== Source material ==

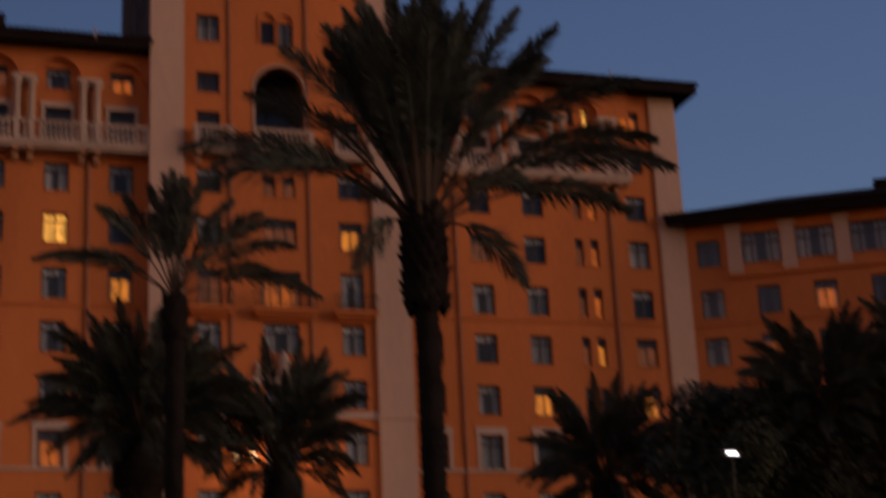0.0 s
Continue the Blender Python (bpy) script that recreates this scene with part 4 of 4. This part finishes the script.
def leafy_tree(label, x, y, height, spread, seed):
    rng = random.Random(seed)
    t = thing("leafy_tree", label, "tree", pose(x, y, 0), "trees")
    bm = bmesh.new()
    lathe(bm, [(0.32, 0), (0.25, 0.4), (0.22, height * 0.35), (0.16, height * 0.55)], n=10)
    limbs = []
    for k in range(9):
        a = k * 2.4
        e = Vector((math.cos(a) * spread * rng.uniform(0.4, 0.8), math.sin(a) * spread * rng.uniform(0.4, 0.8), height * rng.uniform(0.62, 0.95)))
        limbs.append(e)
        b = Vector((0, 0, height * rng.uniform(0.3, 0.5)))
        d = (e - b).normalized()
        s1 = d.orthogonal().normalized()
        s2 = d.cross(s1)
        lo = [bm.verts.new(b + (s1 * math.cos(q) + s2 * math.sin(q)) * 0.09) for q in (0, 1.57, 3.14, 4.71)]
        hi = [bm.verts.new(e + (s1 * math.cos(q) + s2 * math.sin(q)) * 0.025) for q in (0, 1.57, 3.14, 4.71)]
        for j in range(4):
            bm.faces.new((lo[j], lo[(j + 1) % 4], hi[(j + 1) % 4], hi[j]))
    part("trunk", bm, BARK, t)
    verts, faces = [], []
    for e in limbs + [Vector((rng.uniform(-1, 1) * spread * 0.5, rng.uniform(-1, 1) * spread * 0.5, height * rng.uniform(0.5, 0.98))) for _ in range(16)]:
        rad = spread * rng.uniform(0.32, 0.52)
        for _ in range(560):
            d = Vector((rng.gauss(0, 1), rng.gauss(0, 1), rng.gauss(0, 0.8))).normalized() * rad * rng.random() ** 0.4
            c = e + d
            o = Vector((rng.uniform(-1, 1), rng.uniform(-1, 1), rng.uniform(-1, 1))).normalized()
            q = o.orthogonal().normalized() * 0.07
            b = len(verts)
            verts += [c - o * 0.16, c + q, c + o * 0.16, c - q]
            faces.append((b, b + 1, b + 2, b + 3))
    me = bpy.data.meshes.new("crown")
    me.from_pydata(verts, [], faces)
    me.materials.append(LEAF)
    part("crown", me, None, t)
    return t


leafy_tree("dark dense leafy tree beside the hotel", 26.3, 51.0, 13.4, 2.7, 2)
leafy_tree("dark dense leafy tree under the palms", 29.6, 52.0, 13.1, 3.4, 6)
leafy_tree("dark dense leafy tree under the palms", 33.4, 51.0, 14.2, 3.6, 9)

# ---------------------------------------------------------------- lamps at the foot of the hotel


def wall_lantern(x, z):
    """A lantern on a bracket at the tower's front, lit."""
    t = thing("wall_lantern", "lit warm glass lantern on an iron wall bracket", "lamp", pose(x, TY, z), "wall lanterns")
    part("bracket", boxes((-0.1, 0.1, -0.06, 0.0, -0.5, 0.45), (-0.03, 0.03, -0.42, -0.06, 0.3, 0.36), (-0.03, 0.03, -0.45, -0.39, 0.22, 0.32)), IRON, t)
    bm = bmesh.new()
    lathe(bm, [(0.1, -0.32), (0.17, -0.22), (0.2, 0.1), (0.12, 0.16)], 0, -0.42, 0, 8)
    part("globe", bm, WARM, t, "glowing warm glass")
    bm = bmesh.new()
    lathe(bm, [(0.24, 0.162), (0.22, 0.2), (0.06, 0.32), (0.03, 0.42)], 0, -0.42, 0, 8)
    part("cap", bm, IRON, t)
    lamp("POINT", (x, TY - 0.95, z), (x, TY, z), 45, (1.0, 0.5, 0.17), 0.2)


def flood_head(label, x, y, z):
    t = thing("floodlight", label, "lamp", pose(x, y, 0), "garden lamps")
    bm = bmesh.new()
    lathe(bm, [(0.09, 0), (0.05, 1), (0.04, z)], n=8)
    part("post", bm, IRON, t)
    part("housing", boxes((-0.34, 0.34, -0.02, 0.2, z - 0.02, z + 0.2)), IRON, t)
    part("lens", boxes((-0.2, 0.2, -0.05, -0.025, z + 0.05, z + 0.13)), WHITE, t, "bright white lens")


flood_head("white floodlight on a post among the trees", 24.95, 48.0, 10.4)
for x, z in ((17.25, 18.6), (18.23, 18.6), (22.25, 18.6)):
    wall_lantern(x, z)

===

* Task requirements *
In this exercise, set down all of the data exactly, without the pictures.

* Answer to this exercise *
0.0 s
Continue the Blender Python (bpy) script that recreates this scene with part 4 of 4. This part finishes the script.
def leafy_tree(label, x, y, height, spread, seed):
    rng = random.Random(seed)
    t = thing("leafy_tree", label, "tree", pose(x, y, 0), "trees")
    bm = bmesh.new()
    lathe(bm, [(0.32, 0), (0.25, 0.4), (0.22, height * 0.35), (0.16, height * 0.55)], n=10)
    limbs = []
    for k in range(9):
        a = k * 2.4
        e = Vector((math.cos(a) * spread * rng.uniform(0.4, 0.8), math.sin(a) * spread * rng.uniform(0.4, 0.8), height * rng.uniform(0.62, 0.95)))
        limbs.append(e)
        b = Vector((0, 0, height * rng.uniform(0.3, 0.5)))
        d = (e - b).normalized()
        s1 = d.orthogonal().normalized()
        s2 = d.cross(s1)
        lo = [bm.verts.new(b + (s1 * math.cos(q) + s2 * math.sin(q)) * 0.09) for q in (0, 1.57, 3.14, 4.71)]
        hi = [bm.verts.new(e + (s1 * math.cos(q) + s2 * math.sin(q)) * 0.025) for q in (0, 1.57, 3.14, 4.71)]
        for j in range(4):
            bm.faces.new((lo[j], lo[(j + 1) % 4], hi[(j + 1) % 4], hi[j]))
    part("trunk", bm, BARK, t)
    verts, faces = [], []
    for e in limbs + [Vector((rng.uniform(-1, 1) * spread * 0.5, rng.uniform(-1, 1) * spread * 0.5, height * rng.uniform(0.5, 0.98))) for _ in range(16)]:
        rad = spread * rng.uniform(0.32, 0.52)
        for _ in range(560):
            d = Vector((rng.gauss(0, 1), rng.gauss(0, 1), rng.gauss(0, 0.8))).normalized() * rad * rng.random() ** 0.4
            c = e + d
            o = Vector((rng.uniform(-1, 1), rng.uniform(-1, 1), rng.uniform(-1, 1))).normalized()
            q = o.orthogonal().normalized() * 0.07
            b = len(verts)
            verts += [c - o * 0.16, c + q, c + o * 0.16, c - q]
            faces.append((b, b + 1, b + 2, b + 3))
    me = bpy.data.meshes.new("crown")
    me.from_pydata(verts, [], faces)
    me.materials.append(LEAF)
    part("crown", me, None, t)
    return t


leafy_tree("dark dense leafy tree beside the hotel", 26.3, 51.0, 13.4, 2.7, 2)
leafy_tree("dark dense leafy tree under the palms", 29.6, 52.0, 13.1, 3.4, 6)
leafy_tree("dark dense leafy tree under the palms", 33.4, 51.0, 14.2, 3.6, 9)

# ---------------------------------------------------------------- lamps at the foot of the hotel


def wall_lantern(x, z):
    """A lantern on a bracket at the tower's front, lit."""
    t = thing("wall_lantern", "lit warm glass lantern on an iron wall bracket", "lamp", pose(x, TY, z), "wall lanterns")
    part("bracket", boxes((-0.1, 0.1, -0.06, 0.0, -0.5, 0.45), (-0.03, 0.03, -0.42, -0.06, 0.3, 0.36), (-0.03, 0.03, -0.45, -0.39, 0.22, 0.32)), IRON, t)
    bm = bmesh.new()
    lathe(bm, [(0.1, -0.32), (0.17, -0.22), (0.2, 0.1), (0.12, 0.16)], 0, -0.42, 0, 8)
    part("globe", bm, WARM, t, "glowing warm glass")
    bm = bmesh.new()
    lathe(bm, [(0.24, 0.162), (0.22, 0.2), (0.06, 0.32), (0.03, 0.42)], 0, -0.42, 0, 8)
    part("cap", bm, IRON, t)
    lamp("POINT", (x, TY - 0.95, z), (x, TY, z), 45, (1.0, 0.5, 0.17), 0.2)


def flood_head(label, x, y, z):
    t = thing("floodlight", label, "lamp", pose(x, y, 0), "garden lamps")
    bm = bmesh.new()
    lathe(bm, [(0.09, 0), (0.05, 1), (0.04, z)], n=8)
    part("post", bm, IRON, t)
    part("housing", boxes((-0.34, 0.34, -0.02, 0.2, z - 0.02, z + 0.2)), IRON, t)
    part("lens", boxes((-0.2, 0.2, -0.05, -0.025, z + 0.05, z + 0.13)), WHITE, t, "bright white lens")


flood_head("white floodlight on a post among the trees", 24.95, 48.0, 10.4)
for x, z in ((17.25, 18.6), (18.23, 18.6), (22.25, 18.6)):
    wall_lantern(x, z)